As Woo explains, her creative process begins with an intuitive, almost spontaneous encounter with materials, embracing what Jane Bennett in Vibrant Matter calls “thing-power”—the agency of matter to suggest its own direction, its soul, its call, and what it might transform into in a new symbolic life. “When I touch the fabric, I’m very skinship with my fabric material, and very intuitive in the relation with it,” she notes. As a student, when asked by her professor how she had made a sculpture, she could only reply that she didn’t know—it must have happened almost by itself. It must have been fairies, magic, making them. Fabric, for her, has always carried an endless imaginative and sensorial potential, a capacity to expand into new forms of being.

Her recent works on paper—drawings of pastel and gouache presented for the first time in her most recent show as individual works—unleash this imaginative energy even more freely, vibrant chromatic bursts and explosions of force that reveal a still looser release of imaginative currents. There is, unmistakably, a magical dimension in Woo’s process, a kind of clairvoyance that allows her to tune into spiritual and archetypal worlds, drawing on a collective imagination and shared subconscious that emerges through symbols beyond rational or conventional codes. At the same time, her practice—and the sculptural results it yields—embraces a fundamental principle of entropy: that everything originates and eventually returns within a cyclical flow of birth, evolution, and destruction to which all matter, organic or inorganic, is subject.

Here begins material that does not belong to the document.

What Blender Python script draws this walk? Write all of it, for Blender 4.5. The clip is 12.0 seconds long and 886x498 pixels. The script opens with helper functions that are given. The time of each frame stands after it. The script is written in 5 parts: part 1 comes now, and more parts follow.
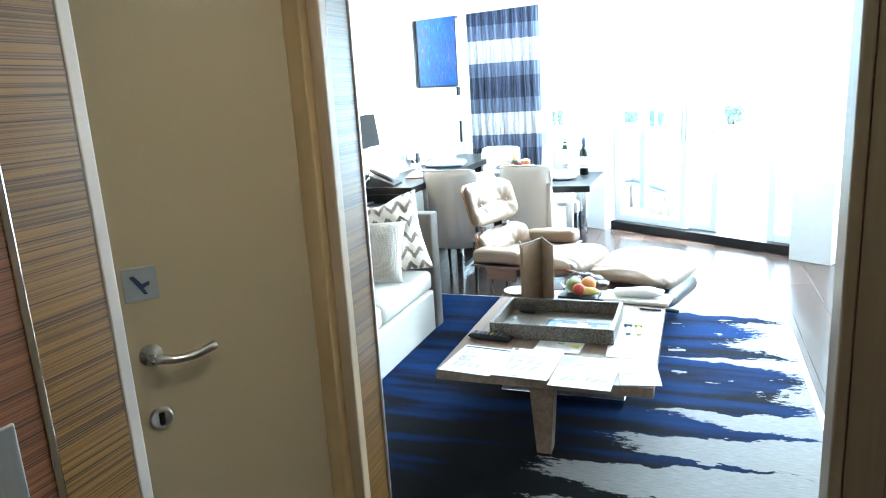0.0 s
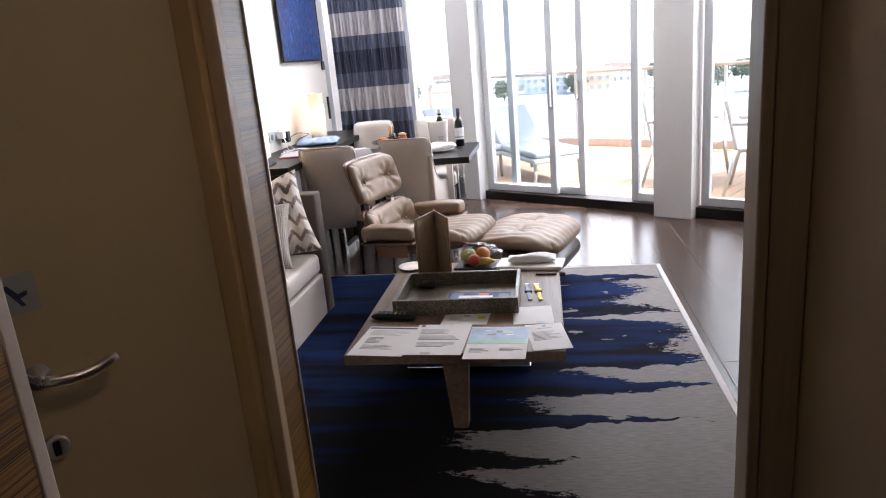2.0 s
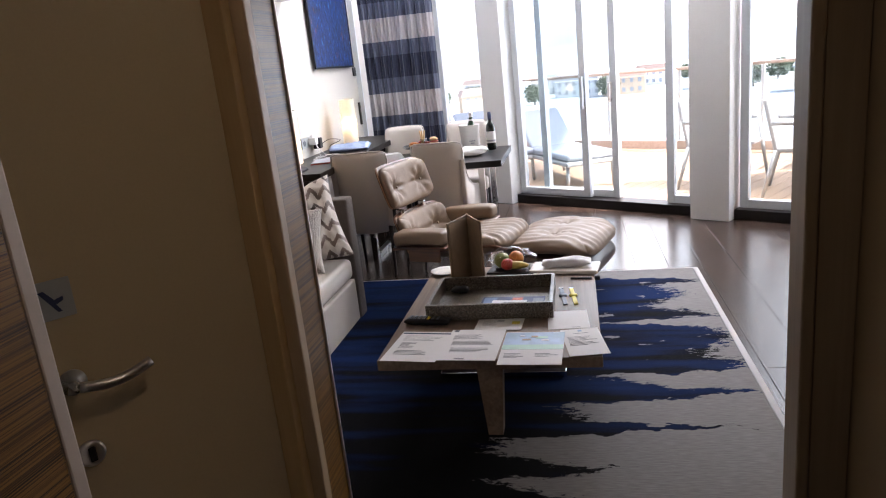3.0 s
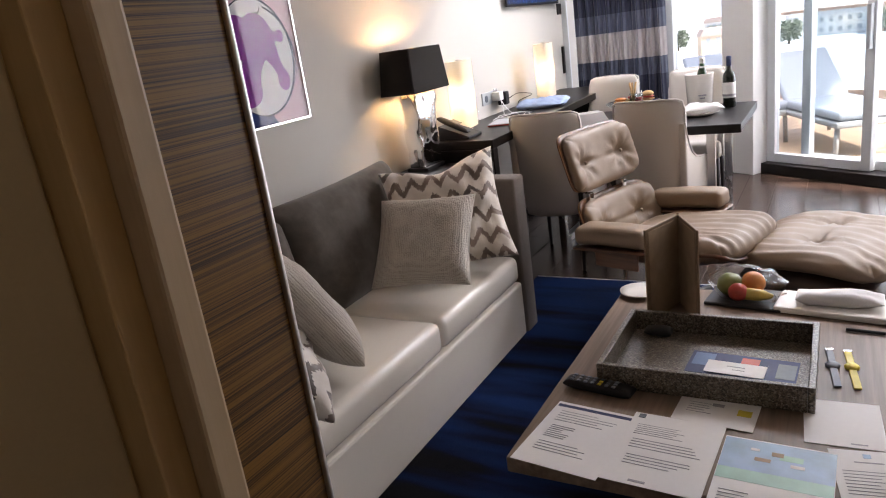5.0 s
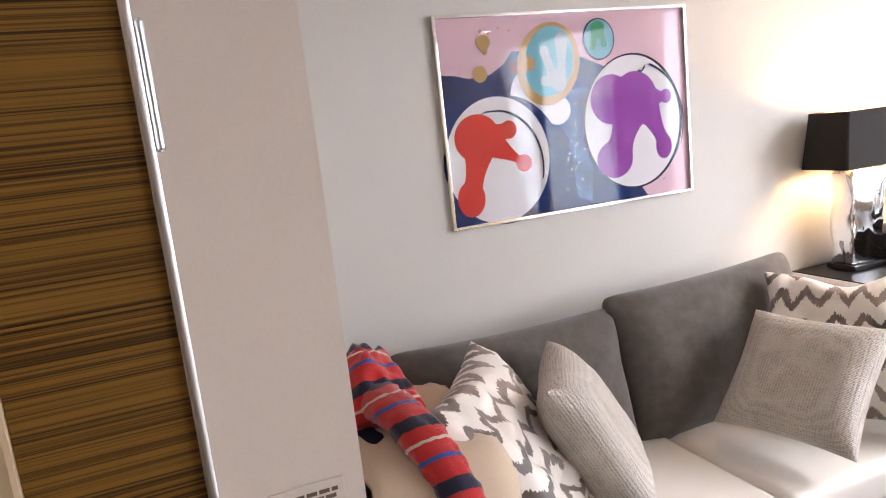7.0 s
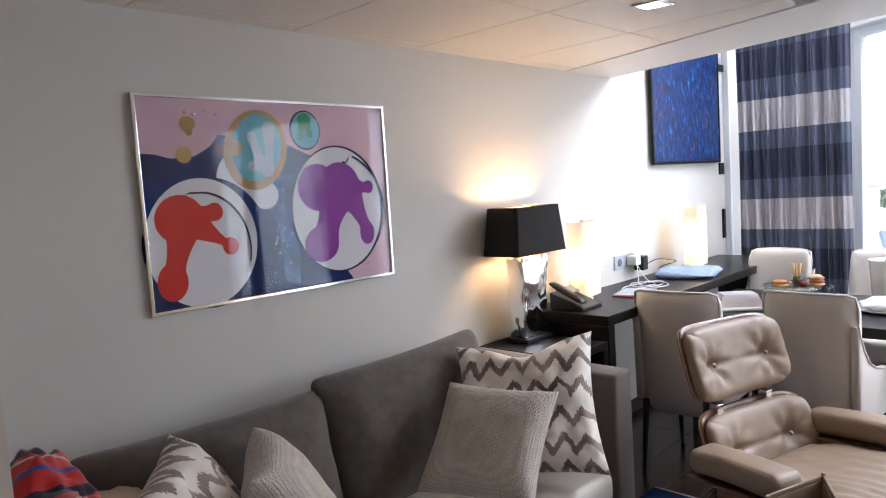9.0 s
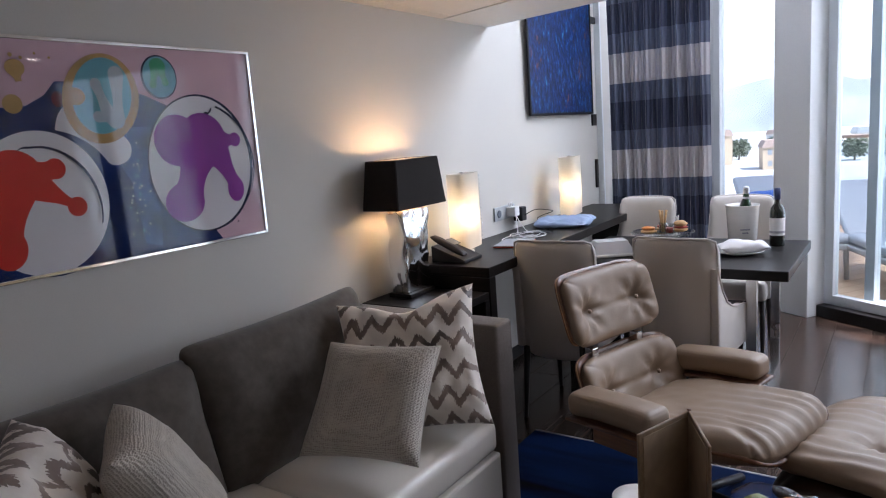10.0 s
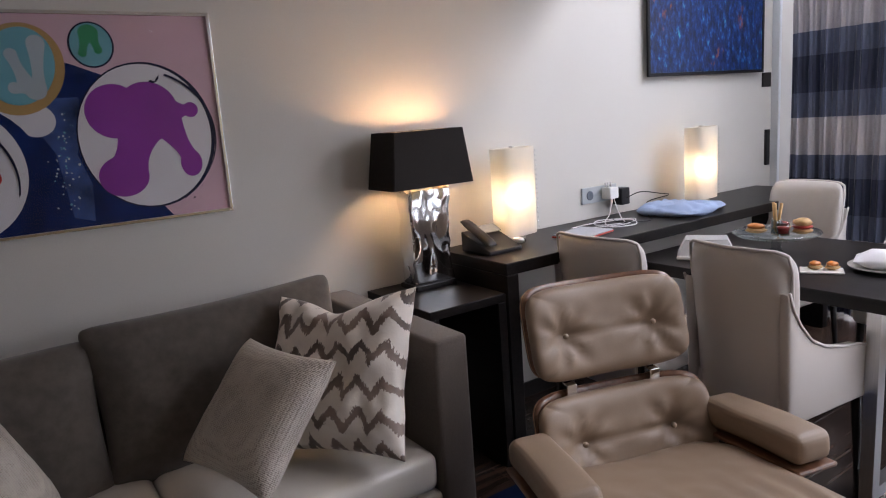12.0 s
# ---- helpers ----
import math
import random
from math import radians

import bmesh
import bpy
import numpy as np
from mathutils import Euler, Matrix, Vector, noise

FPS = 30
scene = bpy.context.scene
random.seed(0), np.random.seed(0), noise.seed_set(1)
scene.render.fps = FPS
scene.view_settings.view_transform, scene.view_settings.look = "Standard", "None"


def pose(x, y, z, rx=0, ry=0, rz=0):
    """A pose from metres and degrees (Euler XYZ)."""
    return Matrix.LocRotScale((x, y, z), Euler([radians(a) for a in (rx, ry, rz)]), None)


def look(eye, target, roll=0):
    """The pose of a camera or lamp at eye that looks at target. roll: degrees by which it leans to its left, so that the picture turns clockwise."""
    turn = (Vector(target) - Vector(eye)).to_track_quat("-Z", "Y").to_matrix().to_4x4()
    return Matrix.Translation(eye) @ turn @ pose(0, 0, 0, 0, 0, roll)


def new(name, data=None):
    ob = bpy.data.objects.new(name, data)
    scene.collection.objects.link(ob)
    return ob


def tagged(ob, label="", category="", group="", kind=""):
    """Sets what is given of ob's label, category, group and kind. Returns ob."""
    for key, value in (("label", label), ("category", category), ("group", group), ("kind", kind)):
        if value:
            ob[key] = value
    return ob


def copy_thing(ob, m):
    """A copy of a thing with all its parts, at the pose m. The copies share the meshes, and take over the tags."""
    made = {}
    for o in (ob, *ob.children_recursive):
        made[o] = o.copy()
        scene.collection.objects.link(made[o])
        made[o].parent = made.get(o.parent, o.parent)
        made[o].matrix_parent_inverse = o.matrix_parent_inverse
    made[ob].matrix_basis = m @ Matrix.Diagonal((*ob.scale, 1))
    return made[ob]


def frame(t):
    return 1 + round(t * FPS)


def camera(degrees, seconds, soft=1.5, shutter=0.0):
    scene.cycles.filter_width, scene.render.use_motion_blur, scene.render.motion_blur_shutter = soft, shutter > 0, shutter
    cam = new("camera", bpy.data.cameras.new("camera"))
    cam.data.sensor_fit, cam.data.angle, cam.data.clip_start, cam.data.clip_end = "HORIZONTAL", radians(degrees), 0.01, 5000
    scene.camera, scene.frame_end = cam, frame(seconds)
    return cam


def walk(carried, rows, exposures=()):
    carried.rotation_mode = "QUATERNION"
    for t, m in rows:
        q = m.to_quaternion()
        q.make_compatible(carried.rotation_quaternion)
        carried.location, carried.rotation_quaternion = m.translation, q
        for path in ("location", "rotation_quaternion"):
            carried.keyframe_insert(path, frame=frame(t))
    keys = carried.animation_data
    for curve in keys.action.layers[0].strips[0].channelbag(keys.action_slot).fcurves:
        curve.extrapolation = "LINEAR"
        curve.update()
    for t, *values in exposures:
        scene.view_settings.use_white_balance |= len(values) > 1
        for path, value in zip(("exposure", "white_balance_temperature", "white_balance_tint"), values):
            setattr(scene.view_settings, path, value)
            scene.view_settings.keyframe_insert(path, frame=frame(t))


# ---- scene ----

Ultimately, the drama Woo stages in the space signals a desire to exceed the limits of ordinary human perception and physicality, while at the same time inviting viewers to engage both physically and narratively through the symbolic cues she weaves into the environment—cues that activate subconscious memory and embodied response. Colorful, sensual liquids and secretions seem to spill from her sculptural bodies, at once mysterious, poisonous, or purifying. They infiltrate the gallery like parasitic presences, or else bloom as luminous efflorescences and nutritive streams—reminders of the vitality of natural life, which always exceeds human-constructed reality and its contaminations of an original symbiotic balance.

In this sense, Woo’s sculptures become sites where tensions are materially negotiated—the push and pull between discipline and rebellion, between human and nonhuman, between psyche and body, material and spiritual. Woo’s sculptures just resist any final binary resolution, instead embracing the fertile ambiguities that arise in the blurring of genders, species, and even life-forms. Moving fluidly through these in-betweens, Woo’s practice stages a form of “vital materialism,” one that confronts the liveliness of matter and reflects the inherently interrelational nature of existence itself: bodies as parts of a wider entanglement of substances, energies, and forces in continuous motion and transformation, a shared evolutionary effort toward survival and adaptation.